Repeat the entries that follow verbatim, without any of their pictures.

--- start of Dataset records ---

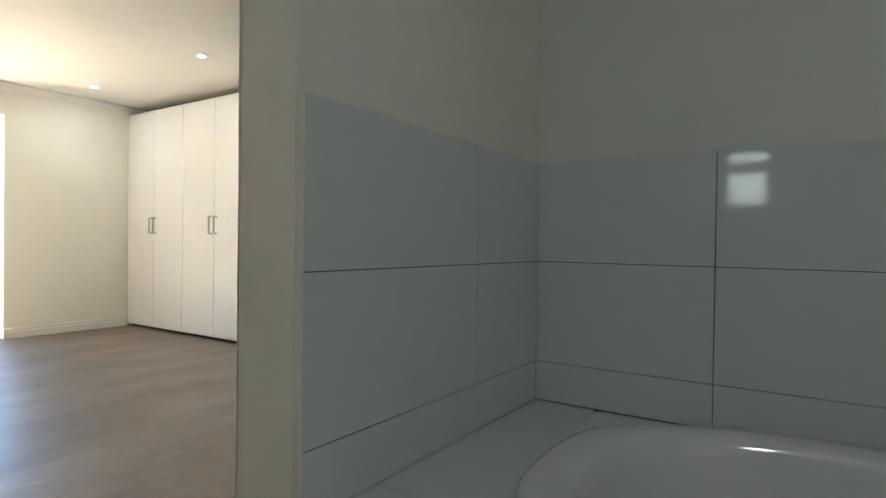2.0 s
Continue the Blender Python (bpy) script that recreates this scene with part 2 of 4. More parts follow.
# ---- mesh helpers ----
class Shape:
    """Collects vertices and faces of one mesh."""

    def __init__(self):
        self.v, self.f = [], []

    def poly(self, pts):
        k = len(self.v)
        self.v += [tuple(p) for p in pts]
        self.f.append(tuple(range(k, k + len(pts))))
        return self

    def box(self, x0, x1, y0, y1, z0, z1, m=None):
        k = len(self.v)
        pts = [Vector((x, y, z)) for z in (z0, z1) for x, y in ((x0, y0), (x1, y0), (x1, y1), (x0, y1))]
        self.v += [tuple(m @ p) if m else tuple(p) for p in pts]
        self.f += [tuple(k + i for i in q) for q in ((3, 2, 1, 0), (4, 5, 6, 7), (0, 1, 5, 4), (1, 2, 6, 5), (2, 3, 7, 6), (3, 0, 4, 7))]
        return self

    def tube(self, pts, radii, seg=8, cap=True):
        k, pts = len(self.v), [Vector(p) for p in pts]
        n = len(pts)
        radii = radii if isinstance(radii, (list, tuple)) else [radii] * n
        side = None
        for i, p in enumerate(pts):
            d = (pts[min(i + 1, n - 1)] - pts[max(i - 1, 0)]).normalized()
            if side is None:
                side = d.cross(Vector((0, 0, 1)) if abs(d.z) < 0.9 else Vector((1, 0, 0))).normalized()
            side = (side - d * side.dot(d)).normalized()
            up = d.cross(side)
            self.v += [tuple(p + (side * math.cos(a) + up * math.sin(a)) * radii[i]) for a in (2 * math.pi * j / seg for j in range(seg))]
        for i in range(n - 1):
            for j in range(seg):
                a, b = k + i * seg + j, k + i * seg + (j + 1) % seg
                self.f.append((a, b, b + seg, a + seg))
        if cap:
            self.f += [tuple(range(k + seg - 1, k - 1, -1)), tuple(range(k + (n - 1) * seg, k + n * seg))]
        return self

    def mesh(self, name, material, smooth=False, bevel=0.0):
        me = bpy.data.meshes.new(name)
        me.from_pydata(self.v, [], self.f)
        if bevel:
            bm = bmesh.new()
            bm.from_mesh(me)
            bmesh.ops.remove_doubles(bm, verts=bm.verts, dist=1e-5)
            edges = [e for e in bm.edges if len(e.link_faces) == 2 and e.calc_face_angle() > 0.6]
            bmesh.ops.bevel(bm, geom=edges, offset=bevel, segments=2, profile=0.5, affect="EDGES", clamp_overlap=True)
            bm.to_mesh(me)
            bm.free()
        if smooth:
            me.polygons.foreach_set("use_smooth", [True] * len(me.polygons))
        me.materials.append(material)
        return me


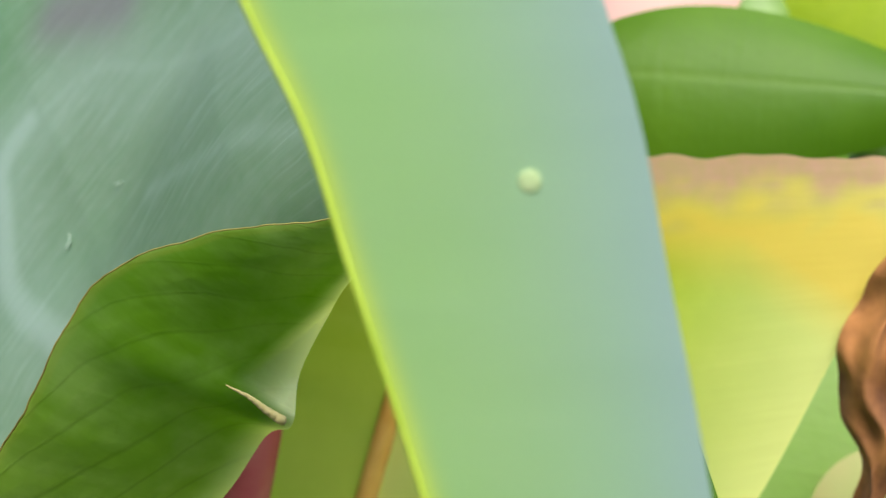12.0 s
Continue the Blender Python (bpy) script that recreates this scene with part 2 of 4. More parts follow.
DEEP = leaf_material("deep_green_leaf", (0.085, 0.20, 0.004), (0.12, 0.25, 0.01), (0.14, 0.27, 0.02), (1.4, 1.5, 0.5), 0.35, 0.5, fine=0.05)
LIGHTGREEN = leaf_material("light_green_leaf", (0.34, 0.55, 0.12), (0.44, 0.62, 0.22), (0.5, 0.65, 0.3), (1.2, 1.2, 0.6), 0.45, 0.55, fine=0.05)
# yellow edge; the glow of light through it is in the colour
GLOW = leaf_material("yellow_rim_painted_glow", (0.60, 0.74, 0.03), (0.75, 0.82, 0.06), (0.8, 0.8, 0.2), (1.2, 1.15, 0.6), 0.5, 0.5, fine=0.0)
RIM_GREEN = plain_material("yellow_green_leaf_edge", (0.34, 0.48, 0.03), (0.46, 0.60, 0.06), 0.6, 400)
RIM = plain_material("olive_brown_rim", (0.14, 0.115, 0.018), (0.27, 0.24, 0.045), 0.7, 600)
SCREEN_LEAF = leaf_material("dark_screen_leaf", (0.05, 0.11, 0.02), (0.09, 0.17, 0.03), (0.12, 0.2, 0.05), (1.2, 1.4, 0.5), 0.3, 0.5, fine=0.1)
PINK = plain_material("pink_petal", (0.75, 0.38, 0.36), (0.82, 0.50, 0.46), 0.6, 60)
LIP = plain_material("pale_pinkish_lip", (0.42, 0.40, 0.16), (0.60, 0.50, 0.30), 0.6, 500)
OLIVE = plain_material("olive_crease", (0.28, 0.28, 0.045), (0.36, 0.37, 0.07), 0.7, 500)
PEACH_LEAF = plain_material("dull_peach_leaf", (0.31, 0.37, 0.12), (0.47, 0.38, 0.17), 0.7, 60)
PEACH = plain_material("orange_dry_stalk", (0.55, 0.27, 0.12), (0.66, 0.36, 0.18), 0.7, 200)
CREAM_DOT = plain_material("cream_dot", (0.42, 0.56, 0.24), (0.48, 0.60, 0.30), 0.7, 900)
TWIG = plain_material("pale_plant_bit", (0.22, 0.24, 0.14), (0.34, 0.35, 0.23), 0.8, 900)
FLAKE = plain_material("pale_waxy_flake", (0.24, 0.35, 0.25), (0.33, 0.43, 0.33), 0.8, 900)
PEACH_RIDGE = plain_material("cream_brown_ridge", (0.58, 0.46, 0.16), (0.78, 0.70, 0.38), 0.6, 300)
APHID = plain_material("pale_yellow_aphid", (0.66, 0.68, 0.24), (0.76, 0.76, 0.36), 0.5, 900)
BROWN_STALK = plain_material("olive_brown_stalk", (0.26, 0.18, 0.03), (0.36, 0.25, 0.06), 0.6, 200)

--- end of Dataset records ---

Exercise output
2.0 s
Continue the Blender Python (bpy) script that recreates this scene with part 2 of 4. More parts follow.
# ---- mesh helpers ----
class Shape:
    """Collects vertices and faces of one mesh."""

    def __init__(self):
        self.v, self.f = [], []

    def poly(self, pts):
        k = len(self.v)
        self.v += [tuple(p) for p in pts]
        self.f.append(tuple(range(k, k + len(pts))))
        return self

    def box(self, x0, x1, y0, y1, z0, z1, m=None):
        k = len(self.v)
        pts = [Vector((x, y, z)) for z in (z0, z1) for x, y in ((x0, y0), (x1, y0), (x1, y1), (x0, y1))]
        self.v += [tuple(m @ p) if m else tuple(p) for p in pts]
        self.f += [tuple(k + i for i in q) for q in ((3, 2, 1, 0), (4, 5, 6, 7), (0, 1, 5, 4), (1, 2, 6, 5), (2, 3, 7, 6), (3, 0, 4, 7))]
        return self

    def tube(self, pts, radii, seg=8, cap=True):
        k, pts = len(self.v), [Vector(p) for p in pts]
        n = len(pts)
        radii = radii if isinstance(radii, (list, tuple)) else [radii] * n
        side = None
        for i, p in enumerate(pts):
            d = (pts[min(i + 1, n - 1)] - pts[max(i - 1, 0)]).normalized()
            if side is None:
                side = d.cross(Vector((0, 0, 1)) if abs(d.z) < 0.9 else Vector((1, 0, 0))).normalized()
            side = (side - d * side.dot(d)).normalized()
            up = d.cross(side)
            self.v += [tuple(p + (side * math.cos(a) + up * math.sin(a)) * radii[i]) for a in (2 * math.pi * j / seg for j in range(seg))]
        for i in range(n - 1):
            for j in range(seg):
                a, b = k + i * seg + j, k + i * seg + (j + 1) % seg
                self.f.append((a, b, b + seg, a + seg))
        if cap:
            self.f += [tuple(range(k + seg - 1, k - 1, -1)), tuple(range(k + (n - 1) * seg, k + n * seg))]
        return self

    def mesh(self, name, material, smooth=False, bevel=0.0):
        me = bpy.data.meshes.new(name)
        me.from_pydata(self.v, [], self.f)
        if bevel:
            bm = bmesh.new()
            bm.from_mesh(me)
            bmesh.ops.remove_doubles(bm, verts=bm.verts, dist=1e-5)
            edges = [e for e in bm.edges if len(e.link_faces) == 2 and e.calc_face_angle() > 0.6]
            bmesh.ops.bevel(bm, geom=edges, offset=bevel, segments=2, profile=0.5, affect="EDGES", clamp_overlap=True)
            bm.to_mesh(me)
            bm.free()
        if smooth:
            me.polygons.foreach_set("use_smooth", [True] * len(me.polygons))
        me.materials.append(material)
        return me


12.0 s
Continue the Blender Python (bpy) script that recreates this scene with part 2 of 4. More parts follow.
DEEP = leaf_material("deep_green_leaf", (0.085, 0.20, 0.004), (0.12, 0.25, 0.01), (0.14, 0.27, 0.02), (1.4, 1.5, 0.5), 0.35, 0.5, fine=0.05)
LIGHTGREEN = leaf_material("light_green_leaf", (0.34, 0.55, 0.12), (0.44, 0.62, 0.22), (0.5, 0.65, 0.3), (1.2, 1.2, 0.6), 0.45, 0.55, fine=0.05)
# yellow edge; the glow of light through it is in the colour
GLOW = leaf_material("yellow_rim_painted_glow", (0.60, 0.74, 0.03), (0.75, 0.82, 0.06), (0.8, 0.8, 0.2), (1.2, 1.15, 0.6), 0.5, 0.5, fine=0.0)
RIM_GREEN = plain_material("yellow_green_leaf_edge", (0.34, 0.48, 0.03), (0.46, 0.60, 0.06), 0.6, 400)
RIM = plain_material("olive_brown_rim", (0.14, 0.115, 0.018), (0.27, 0.24, 0.045), 0.7, 600)
SCREEN_LEAF = leaf_material("dark_screen_leaf", (0.05, 0.11, 0.02), (0.09, 0.17, 0.03), (0.12, 0.2, 0.05), (1.2, 1.4, 0.5), 0.3, 0.5, fine=0.1)
PINK = plain_material("pink_petal", (0.75, 0.38, 0.36), (0.82, 0.50, 0.46), 0.6, 60)
LIP = plain_material("pale_pinkish_lip", (0.42, 0.40, 0.16), (0.60, 0.50, 0.30), 0.6, 500)
OLIVE = plain_material("olive_crease", (0.28, 0.28, 0.045), (0.36, 0.37, 0.07), 0.7, 500)
PEACH_LEAF = plain_material("dull_peach_leaf", (0.31, 0.37, 0.12), (0.47, 0.38, 0.17), 0.7, 60)
PEACH = plain_material("orange_dry_stalk", (0.55, 0.27, 0.12), (0.66, 0.36, 0.18), 0.7, 200)
CREAM_DOT = plain_material("cream_dot", (0.42, 0.56, 0.24), (0.48, 0.60, 0.30), 0.7, 900)
TWIG = plain_material("pale_plant_bit", (0.22, 0.24, 0.14), (0.34, 0.35, 0.23), 0.8, 900)
FLAKE = plain_material("pale_waxy_flake", (0.24, 0.35, 0.25), (0.33, 0.43, 0.33), 0.8, 900)
PEACH_RIDGE = plain_material("cream_brown_ridge", (0.58, 0.46, 0.16), (0.78, 0.70, 0.38), 0.6, 300)
APHID = plain_material("pale_yellow_aphid", (0.66, 0.68, 0.24), (0.76, 0.76, 0.36), 0.5, 900)
BROWN_STALK = plain_material("olive_brown_stalk", (0.26, 0.18, 0.03), (0.36, 0.25, 0.06), 0.6, 200)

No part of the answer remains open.